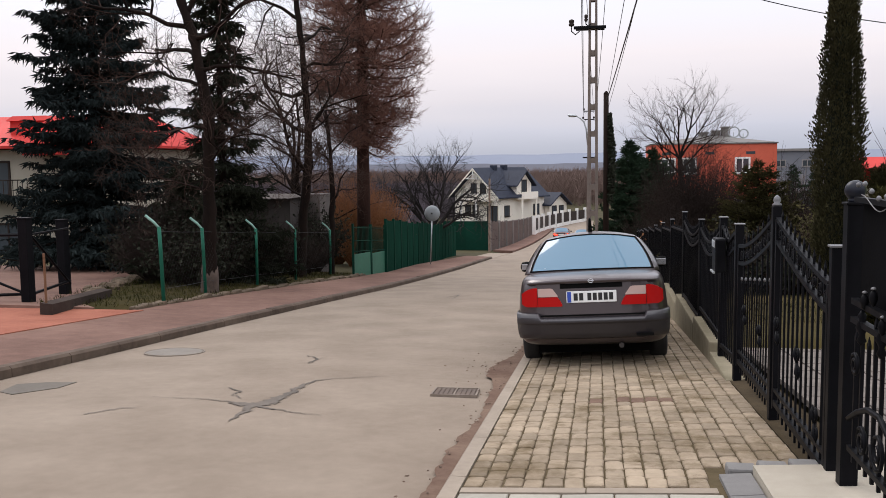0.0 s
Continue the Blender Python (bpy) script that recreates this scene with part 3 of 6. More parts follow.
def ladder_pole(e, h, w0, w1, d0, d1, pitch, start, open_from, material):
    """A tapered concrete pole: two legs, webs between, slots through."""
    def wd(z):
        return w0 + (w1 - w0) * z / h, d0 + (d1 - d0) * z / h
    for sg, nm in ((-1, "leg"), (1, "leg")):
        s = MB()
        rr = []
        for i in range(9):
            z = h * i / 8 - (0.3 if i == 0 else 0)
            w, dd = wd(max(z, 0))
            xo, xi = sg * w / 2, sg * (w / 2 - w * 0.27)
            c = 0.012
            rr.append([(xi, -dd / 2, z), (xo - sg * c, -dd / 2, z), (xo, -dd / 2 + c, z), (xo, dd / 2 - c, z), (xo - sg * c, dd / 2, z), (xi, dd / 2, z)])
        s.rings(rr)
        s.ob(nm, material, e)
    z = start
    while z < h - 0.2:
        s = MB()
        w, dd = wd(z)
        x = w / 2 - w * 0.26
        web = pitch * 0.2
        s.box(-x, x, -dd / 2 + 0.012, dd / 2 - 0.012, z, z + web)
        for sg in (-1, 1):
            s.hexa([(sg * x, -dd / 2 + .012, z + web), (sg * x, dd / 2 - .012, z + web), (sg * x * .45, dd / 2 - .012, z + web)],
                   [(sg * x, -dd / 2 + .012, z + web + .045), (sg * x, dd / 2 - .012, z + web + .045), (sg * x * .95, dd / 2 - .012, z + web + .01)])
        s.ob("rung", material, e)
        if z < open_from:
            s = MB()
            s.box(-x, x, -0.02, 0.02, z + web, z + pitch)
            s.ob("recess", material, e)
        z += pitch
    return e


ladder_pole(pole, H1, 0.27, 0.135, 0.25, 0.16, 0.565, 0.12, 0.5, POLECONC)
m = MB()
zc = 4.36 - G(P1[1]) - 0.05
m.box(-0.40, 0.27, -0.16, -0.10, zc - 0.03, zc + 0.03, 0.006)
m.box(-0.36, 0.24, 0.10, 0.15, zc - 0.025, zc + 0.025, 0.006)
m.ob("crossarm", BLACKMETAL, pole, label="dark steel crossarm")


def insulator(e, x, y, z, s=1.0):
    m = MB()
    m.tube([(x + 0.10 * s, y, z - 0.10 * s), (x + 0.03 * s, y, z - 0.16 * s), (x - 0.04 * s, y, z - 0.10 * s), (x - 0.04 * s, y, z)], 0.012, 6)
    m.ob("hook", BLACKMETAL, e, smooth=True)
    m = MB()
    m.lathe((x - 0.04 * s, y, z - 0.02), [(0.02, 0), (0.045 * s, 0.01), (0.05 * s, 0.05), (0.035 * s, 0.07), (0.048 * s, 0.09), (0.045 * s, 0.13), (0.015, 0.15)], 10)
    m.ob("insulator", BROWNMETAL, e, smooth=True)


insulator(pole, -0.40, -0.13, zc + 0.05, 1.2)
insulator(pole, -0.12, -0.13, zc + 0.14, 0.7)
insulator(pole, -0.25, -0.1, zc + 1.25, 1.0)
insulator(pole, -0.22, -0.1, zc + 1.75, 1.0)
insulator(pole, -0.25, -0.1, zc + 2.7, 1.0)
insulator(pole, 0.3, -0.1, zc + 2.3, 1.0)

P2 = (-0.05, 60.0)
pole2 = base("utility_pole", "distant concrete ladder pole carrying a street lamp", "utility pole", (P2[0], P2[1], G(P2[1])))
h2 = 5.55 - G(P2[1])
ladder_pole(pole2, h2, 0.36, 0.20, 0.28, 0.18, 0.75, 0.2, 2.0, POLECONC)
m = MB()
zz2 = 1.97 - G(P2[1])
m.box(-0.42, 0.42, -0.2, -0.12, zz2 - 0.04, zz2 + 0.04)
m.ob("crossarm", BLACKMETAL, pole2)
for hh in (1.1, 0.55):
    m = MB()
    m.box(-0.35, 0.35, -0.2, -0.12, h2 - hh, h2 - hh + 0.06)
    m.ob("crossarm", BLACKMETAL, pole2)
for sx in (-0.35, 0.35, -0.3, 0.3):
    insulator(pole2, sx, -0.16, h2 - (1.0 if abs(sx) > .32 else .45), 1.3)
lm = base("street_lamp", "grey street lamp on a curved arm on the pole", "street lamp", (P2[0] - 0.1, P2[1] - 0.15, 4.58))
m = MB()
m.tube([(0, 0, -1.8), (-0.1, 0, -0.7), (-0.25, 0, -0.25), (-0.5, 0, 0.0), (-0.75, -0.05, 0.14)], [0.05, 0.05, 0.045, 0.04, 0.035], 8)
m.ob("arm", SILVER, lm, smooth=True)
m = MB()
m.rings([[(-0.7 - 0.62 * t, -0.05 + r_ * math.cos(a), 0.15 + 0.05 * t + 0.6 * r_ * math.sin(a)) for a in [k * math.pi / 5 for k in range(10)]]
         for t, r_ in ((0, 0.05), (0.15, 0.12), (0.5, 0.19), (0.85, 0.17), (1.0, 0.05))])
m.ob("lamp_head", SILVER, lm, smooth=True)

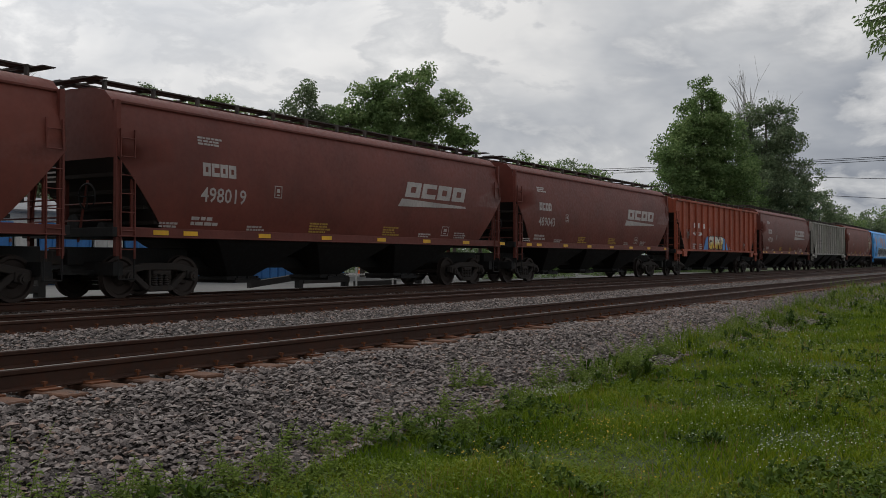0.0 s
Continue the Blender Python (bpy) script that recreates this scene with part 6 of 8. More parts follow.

== What is asked ==
Restate the data above word for word. Do not include the images.

== Result ==
0.0 s
Continue the Blender Python (bpy) script that recreates this scene with part 3 of 6. More parts follow.
def ladder_pole(e, h, w0, w1, d0, d1, pitch, start, open_from, material):
    """A tapered concrete pole: two legs, webs between, slots through."""
    def wd(z):
        return w0 + (w1 - w0) * z / h, d0 + (d1 - d0) * z / h
    for sg, nm in ((-1, "leg"), (1, "leg")):
        s = MB()
        rr = []
        for i in range(9):
            z = h * i / 8 - (0.3 if i == 0 else 0)
            w, dd = wd(max(z, 0))
            xo, xi = sg * w / 2, sg * (w / 2 - w * 0.27)
            c = 0.012
            rr.append([(xi, -dd / 2, z), (xo - sg * c, -dd / 2, z), (xo, -dd / 2 + c, z), (xo, dd / 2 - c, z), (xo - sg * c, dd / 2, z), (xi, dd / 2, z)])
        s.rings(rr)
        s.ob(nm, material, e)
    z = start
    while z < h - 0.2:
        s = MB()
        w, dd = wd(z)
        x = w / 2 - w * 0.26
        web = pitch * 0.2
        s.box(-x, x, -dd / 2 + 0.012, dd / 2 - 0.012, z, z + web)
        for sg in (-1, 1):
            s.hexa([(sg * x, -dd / 2 + .012, z + web), (sg * x, dd / 2 - .012, z + web), (sg * x * .45, dd / 2 - .012, z + web)],
                   [(sg * x, -dd / 2 + .012, z + web + .045), (sg * x, dd / 2 - .012, z + web + .045), (sg * x * .95, dd / 2 - .012, z + web + .01)])
        s.ob("rung", material, e)
        if z < open_from:
            s = MB()
            s.box(-x, x, -0.02, 0.02, z + web, z + pitch)
            s.ob("recess", material, e)
        z += pitch
    return e


ladder_pole(pole, H1, 0.27, 0.135, 0.25, 0.16, 0.565, 0.12, 0.5, POLECONC)
m = MB()
zc = 4.36 - G(P1[1]) - 0.05
m.box(-0.40, 0.27, -0.16, -0.10, zc - 0.03, zc + 0.03, 0.006)
m.box(-0.36, 0.24, 0.10, 0.15, zc - 0.025, zc + 0.025, 0.006)
m.ob("crossarm", BLACKMETAL, pole, label="dark steel crossarm")


def insulator(e, x, y, z, s=1.0):
    m = MB()
    m.tube([(x + 0.10 * s, y, z - 0.10 * s), (x + 0.03 * s, y, z - 0.16 * s), (x - 0.04 * s, y, z - 0.10 * s), (x - 0.04 * s, y, z)], 0.012, 6)
    m.ob("hook", BLACKMETAL, e, smooth=True)
    m = MB()
    m.lathe((x - 0.04 * s, y, z - 0.02), [(0.02, 0), (0.045 * s, 0.01), (0.05 * s, 0.05), (0.035 * s, 0.07), (0.048 * s, 0.09), (0.045 * s, 0.13), (0.015, 0.15)], 10)
    m.ob("insulator", BROWNMETAL, e, smooth=True)


insulator(pole, -0.40, -0.13, zc + 0.05, 1.2)
insulator(pole, -0.12, -0.13, zc + 0.14, 0.7)
insulator(pole, -0.25, -0.1, zc + 1.25, 1.0)
insulator(pole, -0.22, -0.1, zc + 1.75, 1.0)
insulator(pole, -0.25, -0.1, zc + 2.7, 1.0)
insulator(pole, 0.3, -0.1, zc + 2.3, 1.0)

P2 = (-0.05, 60.0)
pole2 = base("utility_pole", "distant concrete ladder pole carrying a street lamp", "utility pole", (P2[0], P2[1], G(P2[1])))
h2 = 5.55 - G(P2[1])
ladder_pole(pole2, h2, 0.36, 0.20, 0.28, 0.18, 0.75, 0.2, 2.0, POLECONC)
m = MB()
zz2 = 1.97 - G(P2[1])
m.box(-0.42, 0.42, -0.2, -0.12, zz2 - 0.04, zz2 + 0.04)
m.ob("crossarm", BLACKMETAL, pole2)
for hh in (1.1, 0.55):
    m = MB()
    m.box(-0.35, 0.35, -0.2, -0.12, h2 - hh, h2 - hh + 0.06)
    m.ob("crossarm", BLACKMETAL, pole2)
for sx in (-0.35, 0.35, -0.3, 0.3):
    insulator(pole2, sx, -0.16, h2 - (1.0 if abs(sx) > .32 else .45), 1.3)
lm = base("street_lamp", "grey street lamp on a curved arm on the pole", "street lamp", (P2[0] - 0.1, P2[1] - 0.15, 4.58))
m = MB()
m.tube([(0, 0, -1.8), (-0.1, 0, -0.7), (-0.25, 0, -0.25), (-0.5, 0, 0.0), (-0.75, -0.05, 0.14)], [0.05, 0.05, 0.045, 0.04, 0.035], 8)
m.ob("arm", SILVER, lm, smooth=True)
m = MB()
m.rings([[(-0.7 - 0.62 * t, -0.05 + r_ * math.cos(a), 0.15 + 0.05 * t + 0.6 * r_ * math.sin(a)) for a in [k * math.pi / 5 for k in range(10)]]
         for t, r_ in ((0, 0.05), (0.15, 0.12), (0.5, 0.19), (0.85, 0.17), (1.0, 0.05))])
m.ob("lamp_head", SILVER, lm, smooth=True)

0.0 s
Continue the Blender Python (bpy) script that recreates this scene with part 6 of 8. More parts follow.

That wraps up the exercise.